5 Administrative Tasks Every New Freelancer Needs To Do

When you think about freelance writing, you likely think of, well, writing. Perhaps you envision writing a few notes down in a beautiful journal while sipping a coffee in your favorite café, or even toiling away on an assignment well into the wee hours. However it comes to your mind, one thing is certain: you’re a Writer, and you Write.

If you freelance in any capacity, then you know that writing is actually just a portion of what you do. For those who are new to freelancing, it can be quite the surprise to discover that you need to do behind-the-scenes tasks, too. After all, don’t you already have enough to do? While no one wants to add more to their to-do list, keeping on top of these administrative tasks will help you in the long run. Here are five administrative tasks every new freelancer needs to do, as well as tips on how often to complete each task:

  1. Keep on top of income: Hey, did that awesome new client pay you on the 15th like they said they would? And do you need to submit an invoice for that other client? Tracking income, submitting invoices, and following up with clients who are late on payment are essential to success in freelancing.  You do want to get paid, right?
  2. Record expenses: You joined the National Association of Professional Underwater Basket-Weavers, purchased a new laptop for your freelancing business, and ordered business cards. You need to write down each and every expense (and keep your receipts, too!). This is why it also pays to work with a trusted CPA, as they can help you navigate what is considered a legitimate business expense. While you’re at it, record any applicable mileage, too — as long as your CPA says you can, of course.
  3. Follow up with clients from projects past: Let’s say you last worked with a client two months ago. It is never a bad idea to reach out to previous clients (assuming you ended the project on good terms, of course) to see if they would like to work with you again. Making some time to reconnect can pay off in the long-run. This is where having a presence on LinkedIn is invaluable, as you can see what your former client is up to these days. And if you are so new to freelancing that you do not have any previous clients, then consider reaching out to former colleagues and classmates. You never know who will need a freelancer!
  4. Maintain your gear: From installing the latest version of your favorite software to making sure your printer, scanner, and so on are ready to roll, maintaining your gear is one task you don’t want to delay. Plan regular maintenance so that you can easily and quickly fix a problem as it arises.
  5. Advertise, advertise, advertise: Losing a client is a rite of passage when you freelance. That being said, you can mitigate the loss of a client if you look for more work. Network through your contacts, apply to freelancing positions, and just keep looking for more work. Something will come through to replace the client you lost.

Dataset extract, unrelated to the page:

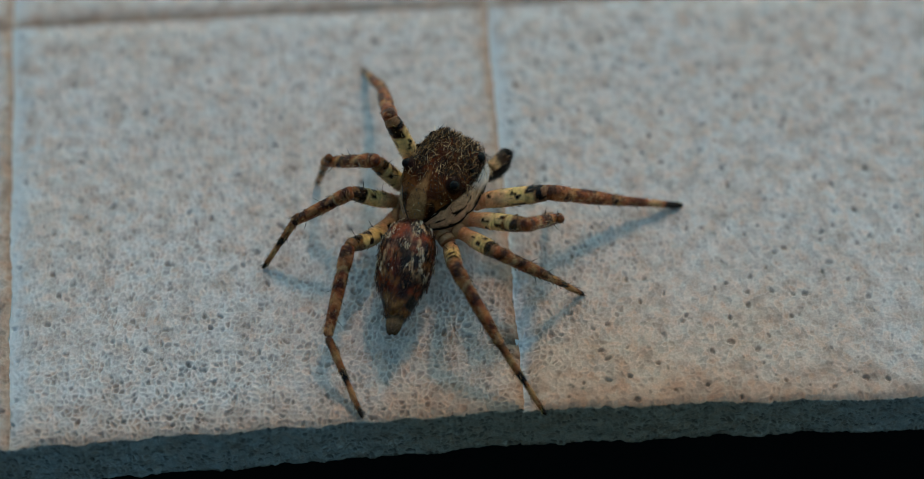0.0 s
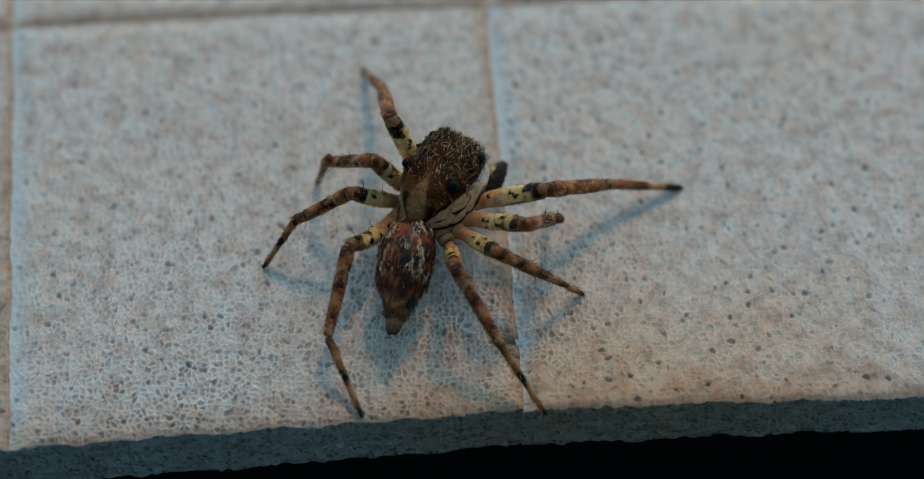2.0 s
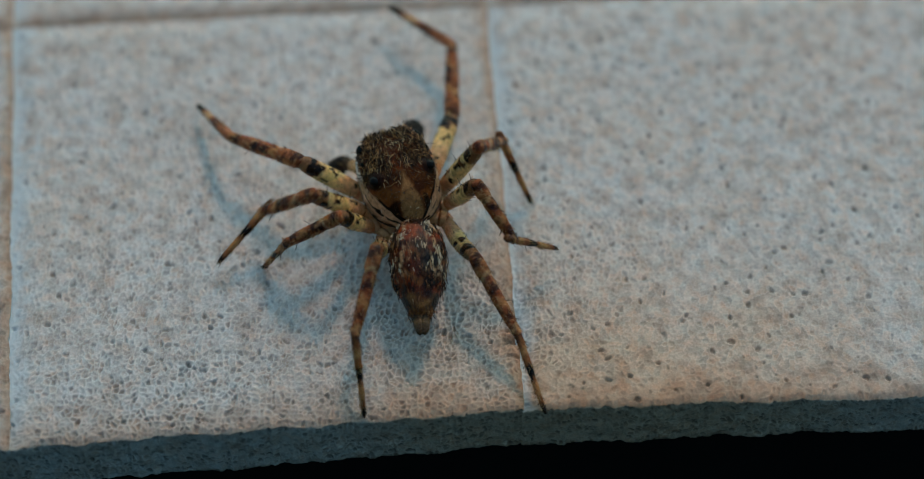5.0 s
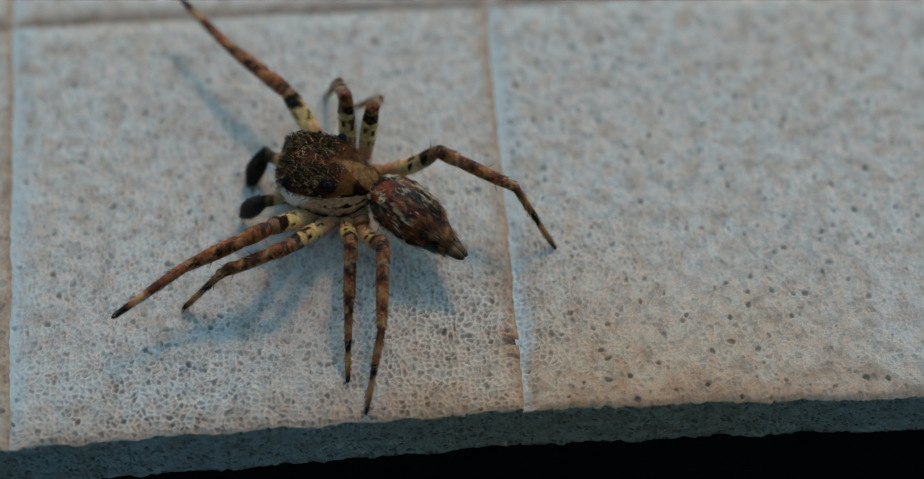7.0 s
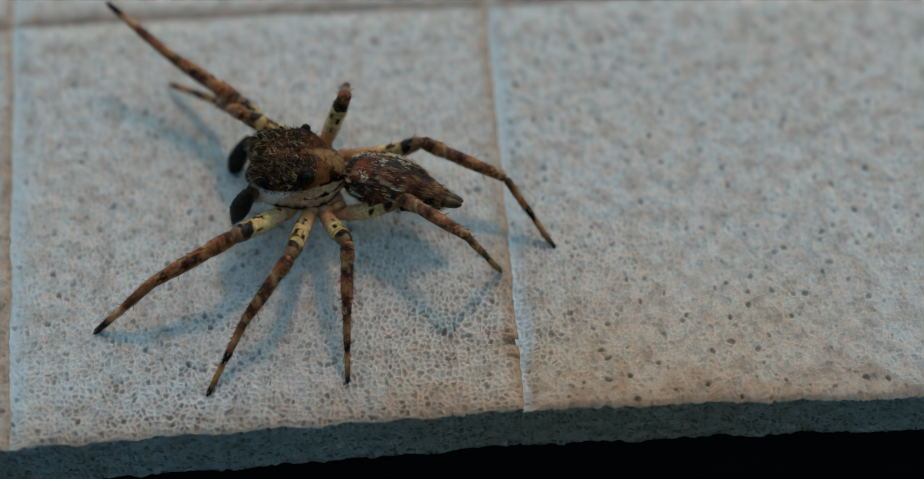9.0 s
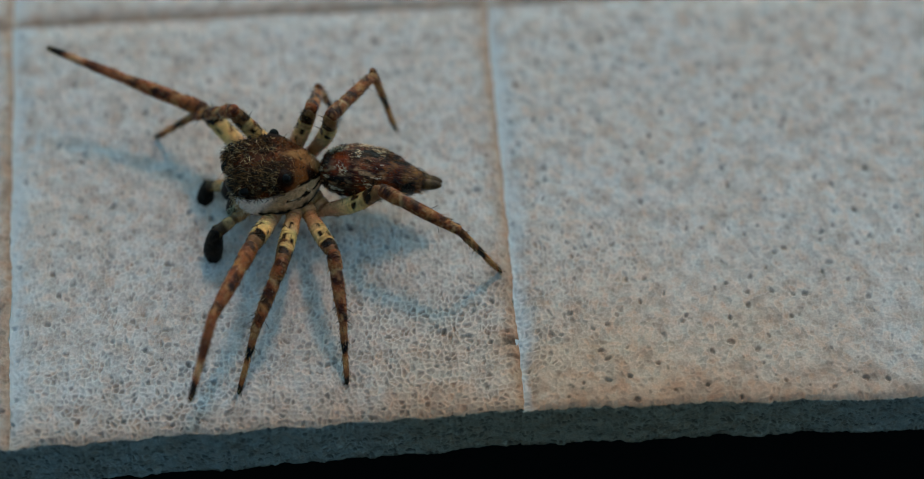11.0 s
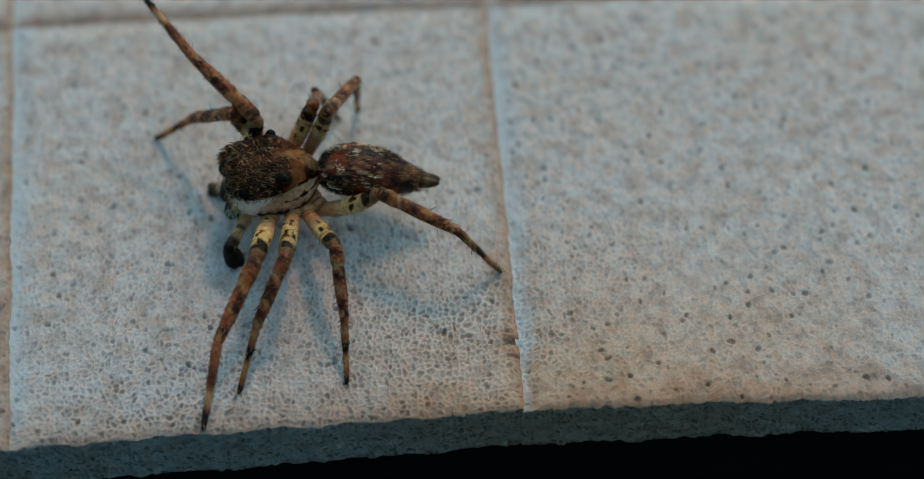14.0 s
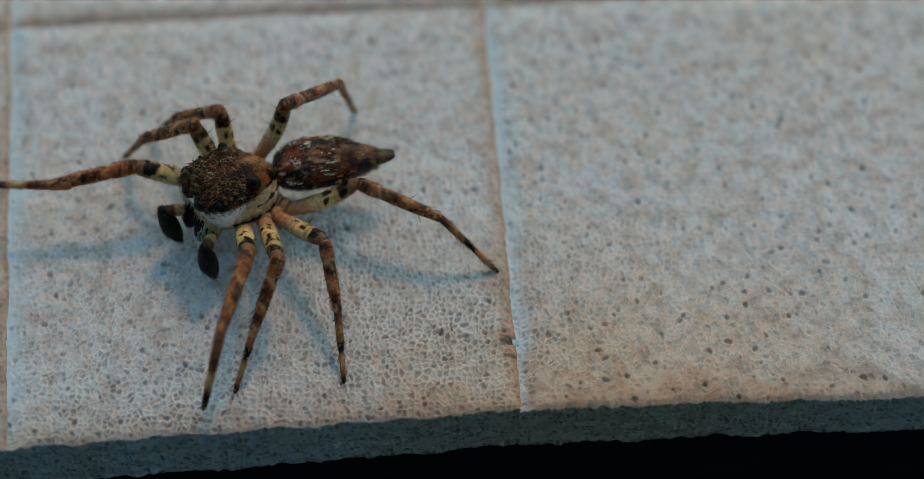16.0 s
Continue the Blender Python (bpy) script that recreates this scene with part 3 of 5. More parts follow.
spider = tagged(new("jumping_spider"), "small brown jumping spider with banded yellow-brown legs, standing on the foam", "spider")
v, f, c = carapace()
head = part("cephalothorax", mesh("cephalothorax", v, f, SKIN, c), spider, "brown hairy head with a cream side band")
v, f, c = belly()
abdomen = part("abdomen", mesh("abdomen", v, f, BELLY, c), spider, "red-brown tapered abdomen flecked with white hair")

# hair on head and abdomen
def coat(me, count, keep, way, size, radius, seed, loose=0.22):
    r = np.random.RandomState(seed)
    co = np.array([p.co[:] for p in me.vertices]) / MM
    no = np.array([p.normal[:] for p in me.vertices])
    w = keep(co)
    pick = r.choice(len(co), count, p=w / w.sum())
    jitter = r.normal(0, 0.03, (count, 3))
    d = way(co[pick], no[pick]) + r.normal(0, loose, (count, 3))
    return hairs(co[pick] + jitter * [1, 1, 0.2], d, r.uniform(*size, count), radius, r.uniform(0, 0.5))


hm = head.data
v, f = coat(hm, 5400, lambda p: (step(p[:, 2], 0.35, 0.6) * step(p[:, 1], 0.55, 1.6) + 0.05 * (p[:, 2] > 0.3)) * step(np.hypot(np.abs(p[:, 0]) - SIDE_EYE[0], p[:, 1] - SIDE_EYE[1]), 0.2, 0.32) * step(np.sqrt((np.abs(p[:, 0]) - 0.34)**2 + (p[:, 1] - 2.72)**2 + (p[:, 2] - 0.5)**2), 0.3, 0.42) * step(np.sqrt((np.abs(p[:, 0]) - 0.84)**2 + (p[:, 1] - 2.52)**2 + (p[:, 2] - 0.7)**2), 0.2, 0.3), lambda p, n: n * 0.12 + [0, 0.45, 0] - p * [0.35, 0, 0], (0.14, 0.3), 0.011, 1, 0.32)
part("head_hair", mesh("head_hair", v, f, HEAD_HAIR), head, "golden-brown matted hair")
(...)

Take Action: 3 Tips For Success

It’s one thing to read a list of tips, nod your head in agreement, then move on to another article. Don’t click away just yet! You need to think of a way to take action. These three tips will set you up for success:

  1. Schedule your tasks: The tasks above can — and should — be accomplished each week. If you let too much time pass before you record your mileage or apply to a new freelancing gig, then you just might forget. Schedule time each week so you can tackle each task. I have found that scheduling administrative tasks into my calendar is a way for me to “protect” these tasks from other obligations. I am less likely to schedule another activity during that time, as I realize how important it is to complete these tasks. Find a routine that works for you!
  2. Have an accountability coach: It is so easy to procrastinate and think “I’ll apply to that job tomorrow.” While scheduling time to complete your tasks will help, you may find that an accountability coach will provide the extra help you need. You don’t need to seek out the help of a fellow freelancer to do this (although that would certainly help). Your partner, a family member, or a close friend can help you stay on task simply by asking “Hey, did you fill out those applications?” I will add a word of caution. Choose your accountability coach wisely. You don’t want to select someone who will see their role as an opportunity to breathe down your neck and send demanding texts every hour.
  3. Make it fun: Sending invoices, reaching out to former coworkers, and applying to new gigs can be a dull process. I hear you. That’s why I have tried to inject a bit of fun into the process while maintaining a professional image. I have set up a playlist filled with songs that are basically background music. I can listen to music and unwind, but still focus on each task. I have also set up mini goals, too. If I can complete my weekly tasks by a certain time, then I can do a fun activity that’s not work-related. I also purchased a few fun office supplies; a new idea looks so much better when it’s written on nice paper. You are also more likely to complete these tasks if you can (sort of ) look forward to them.